It is well-known that __\( Z \)__ is a perfectly normal space (normal __\( P \)__-space) if and only if __\( X\times Z \)__ is perfectly normal (normal) for every metric space __\( X \)__. Conversely, denote by __\( \mathbf{Q} \)__ (resp. __\( \mathbf{N} \)__) the class of all spaces __\( X \)__ whose products __\( X\times Z \)__ with all perfectly normal spaces (all normal __\( P \)__-spaces) __\( Z \)__ are normal. It is natural to ask whether __\( \mathbf{Q} \)__ and __\( \mathbf{N} \)__ necessarily coincide with the class __\( \mathbf{M} \)__ of metrizable spaces.

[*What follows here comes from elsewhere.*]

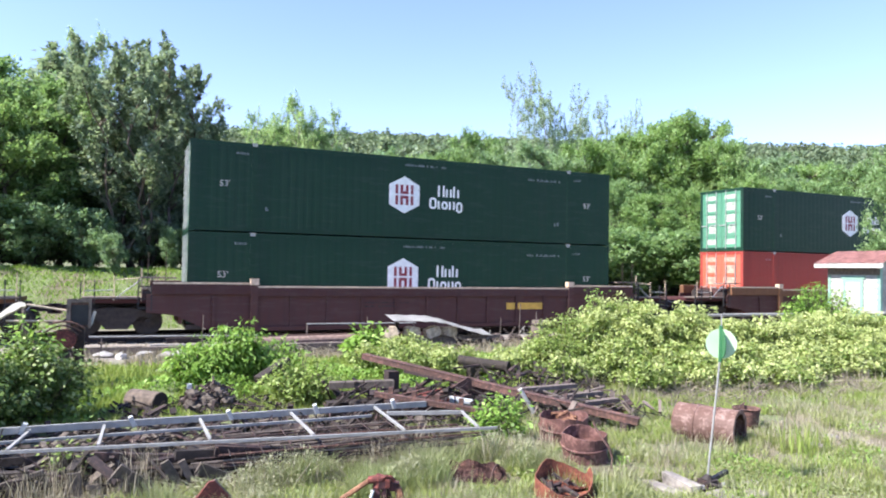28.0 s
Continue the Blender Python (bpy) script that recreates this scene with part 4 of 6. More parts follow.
def leaves_mesh(name, centres, sizes, mat, up=0.35, slim=0.55, seed=1, droop=0.0, k=4, lead=None, face=None):
    """Many small leaves, each a pointed blade of its own with k corners. lead: the way each one tends to point; face: the way each one tends to look."""
    g = np.random.default_rng(seed)
    n = len(centres)
    d = g.normal(size=(n, 3))
    if lead is not None:
        d = d * 0.45 + lead
    d[:, 2] -= droop
    d /= np.linalg.norm(d, axis=1)[:, None]
    nn = g.normal(size=(n, 3))
    if face is not None:
        nn = nn * 0.45 + face
    else:
        nn[:, 2] = np.abs(nn[:, 2]) + up * 2
    s = np.cross(d, nn)
    s /= np.linalg.norm(s, axis=1)[:, None] + 1e-9
    sz = np.asarray(sizes)[:, None]
    c = np.asarray(centres)
    if k == 6:
        rows = ((-0.5, 0.0), (-0.22, 0.46), (0.16, 0.42), (0.5, 0.0), (0.16, -0.42), (-0.22, -0.46))
        v = np.stack([c + d * sz * a + s * sz * slim * b for a, b in rows], 1).reshape(-1, 3)
    elif k == 4:
        v = np.stack([c - d * sz * 0.5, c + s * sz * slim * 0.5, c + d * sz * 0.5, c - s * sz * slim * 0.5], 1).reshape(-1, 3)
    else:
        v = np.stack([c - d * sz * 0.4 - s * sz * slim * 0.55, c - d * sz * 0.4 + s * sz * slim * 0.55, c + d * sz * 0.6], 1).reshape(-1, 3)
    me = bpy.data.meshes.new(name)
    me.vertices.add(k * n)
    me.vertices.foreach_set("co", v.astype(np.float32).ravel())
    me.loops.add(k * n)
    me.loops.foreach_set("vertex_index", np.arange(k * n, dtype=np.int32))
    me.polygons.add(n)
    me.polygons.foreach_set("loop_start", np.arange(0, k * n, k, dtype=np.int32))
    me.update(calc_edges=True)
    me.validate()
    me.materials.append(M[mat])
    return me


TOPS = {}          # how high each kind's crown really reaches


def limb_path(start, end, bend, rnd, k=5):
    p, q = Vector(start), Vector(end)
    pts = []
    for i in range(k + 1):
        f = i / k
        w = p.lerp(q, f)
        w.z += bend * math.sin(math.pi * f)
        if 0 < i:
            w += Vector((rnd.uniform(-1, 1), rnd.uniform(-1, 1), rnd.uniform(-0.6, 0.6))) * (q - p).length * 0.035
        pts.append(w)
    return pts


def tree(name, label, height, radius, clear, count, leaf, mat, bark, seed, top=0.5, limbs=16, loose=0.45, droop=0.0, stems=1, upright=0.0, girth=0.017, fan=0.0, twigs=10, shoots=0.0, slim=0.7):
    """A tree with tapered trunk, limbs and a crown of leafy twigs. clear: height of the lowest leaves; top: where the crown is widest (0 low, 1 high); loose: how far the leaves stand off their twigs; shoots: metres of the upright tips; upright: how steeply the twigs rise; fan: how far the stems spread."""
    rnd, g = random.Random(seed), np.random.default_rng(seed)
    ob = empty(name, (0, 0, 0), label, "tree" if height > 4 else "shrub")
    r0 = height * girth / math.sqrt(stems)
    trunk_bm, limb_bm, runs = bmesh.new(), bmesh.new(), []
    for st in range(stems):
        lean = (rnd.uniform(-1, 1) * radius * 0.35 * (stems > 1), rnd.uniform(-1, 1) * radius * 0.35 * (stems > 1))
        tall = height
        if fan:
            f, a = math.sqrt((st + 0.3) / stems), st * 2.4 + 0.4
            lean = (fan * radius * f * math.cos(a), fan * radius * f * math.sin(a))
            tall = height * (1.0 - 0.2 * f * f) * rnd.uniform(0.93, 1.0)
        spine = limb_path((lean[0] * 0.15, lean[1] * 0.15, -0.15), (lean[0] + rnd.uniform(-0.3, 0.3), lean[1] + rnd.uniform(-0.3, 0.3), tall * 0.93), 0, rnd, 8)
        for i, (p, q) in enumerate(zip(spine, spine[1:])):
            tube(trunk_bm, p, q, r0 * (1 - i / 8.6), r0 * (1 - (i + 1) / 8.6), n=7, caps=False)
        for j in range(limbs):
            f = (j + rnd.random()) / limbs
            z = clear * 0.75 + f * (tall * 0.93 - clear * 0.75)
            u = max(0.02, min(0.98, (z - clear) / max(0.1, tall - clear)))
            wide = radius * (0.5 if fan else 1.0) * (math.sin(math.pi * u ** (math.log(0.5) / math.log(max(0.2, min(0.8, top))))) ** 0.7 * 0.86 + 0.14)
            a = rnd.uniform(0, 2 * math.pi) + j * 2.4
            reach = wide * rnd.uniform(0.6, 1.08)
            k = min(7, int(8 * z / (tall * 0.93)))
            base = spine[k].lerp(spine[k + 1], 0.5)
            tip = Vector((base.x + reach * math.cos(a), base.y + reach * math.sin(a), min(tall, z + reach * (rnd.uniform(0.25, 0.75) + upright))))
            path = limb_path(base, tip, reach * 0.06, rnd, 4)
            for i, (p, q) in enumerate(zip(path, path[1:])):
                tube(limb_bm, p, q, r0 * 0.36 * (1 - i / 4.3), r0 * 0.36 * (1 - (i + 1) / 4.3), n=5, caps=False)
            runs.append((*path[2], *path[-1], 0.8))
            out = Vector((math.cos(a), math.sin(a), 0))
            for _ in range(twigs):
                w = path[0].lerp(path[-1], rnd.uniform(0.3, 1.0))
                twig = w + (Vector((rnd.uniform(-1, 1), rnd.uniform(-1, 1), rnd.uniform(-0.3, 0.8) + upright)) + out * 0.45).normalized() * wide * rnd.uniform(0.16, 0.46)
                tube(limb_bm, w, twig, r0 * 0.10, r0 * 0.03, n=3, caps=False)
                runs.append((*w, *twig, 1.0))
            if u > 0.45 and shoots:
                tip2 = path[-1] + Vector((rnd.uniform(-0.3, 0.3), rnd.uniform(-0.3, 0.3), 1.0)) * shoots * rnd.uniform(0.4, 1.0)
                tip2.z = min(tip2.z, tall * 1.02)
                if tip2.z > path[-1].z + 0.1:
                    tube(limb_bm, path[-1], tip2, r0 * 0.10, r0 * 0.03, n=3, caps=False)
                    runs += [(*path[-1], *tip2, 0.55)] * 2
        runs += [(*spine[-2], spine[-1].x, spine[-1].y, tall, 0.6)] * 3
    part("trunk", trunk_bm, bark, ob)
    part("limbwork", limb_bm, bark, ob)
    rn = np.array(runs)
    p0, p1 = rn[:, :3], rn[:, 3:6]
    span = np.linalg.norm(p1 - p0, axis=1)
    pick = g.choice(len(rn), count, p=span ** 0.7 / (span ** 0.7).sum())
    f = g.uniform(0.05, 1.06, count)[:, None]
    pts = p0[pick] + (p1 - p0)[pick] * f + g.normal(size=(count, 3)).clip(-2.2, 2.2) * loose * rn[pick, 6][:, None] * (1.15 - 0.65 * f)
    lead = (p1 - p0)[pick] / (span[pick][:, None] + 1e-6)
    ok = pts[:, 2] > 0.15
    pts, lead = pts[ok], lead[ok]
    sizes = leaf * g.uniform(0.6, 1.35, len(pts))
    TOPS[name] = float(np.quantile(pts[:, 2], 0.998))
    part("crown", leaves_mesh("crown", pts, sizes, mat, 0.7, slim, seed, droop, 3, lead * 0.5), None, ob)
    return ob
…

Clearly, __\( \mathbf{M}\subset\mathbf{N}\subset\mathbf{Q} \)__. We prove that first countable members of __\( \mathbf{Q} \)__ are metrizable and that under __\( V=L \)__ the classes __\( \mathbf{M} \)__ and __\( \mathbf{N} \)__ coincide, thus giving a consistency proof of Morita’s conjecture. On the other hand, even though __\( \mathbf{Q} \)__ contains non-metrizable members, it is quite close to __\( \mathbf{M} \)__: the class __\( \mathbf{Q} \)__ is countably productive and hereditary, and all members __\( X \)__ of __\( \mathbf{Q} \)__ are stratifiable and satisfy
__\[ c(X)=l(X)=w(X) .\]__
In particular, locally Lindelöf or locally Souslin or locally __\( p \)__-spaces in __\( \mathbf{Q} \)__ are metrizable.

The above results immediately lead to the consistency proof of another Morita’s conjecture, stating that __\( X \)__ is a metrizable __\( \sigma \)__-locally compact space if and only if __\( X\times Y \)__ is normal for every normal countably paracompact space __\( Y \)__. No additional set-theoretic assumptions are necessary if __\( X \)__ is first countable.

In our investigation, an important role is played by the famous Bing examples of normal, non-collectionwise normal spaces. Answering Dennis Burke’s question, we prove that products of two Bing-type examples are always non-normal.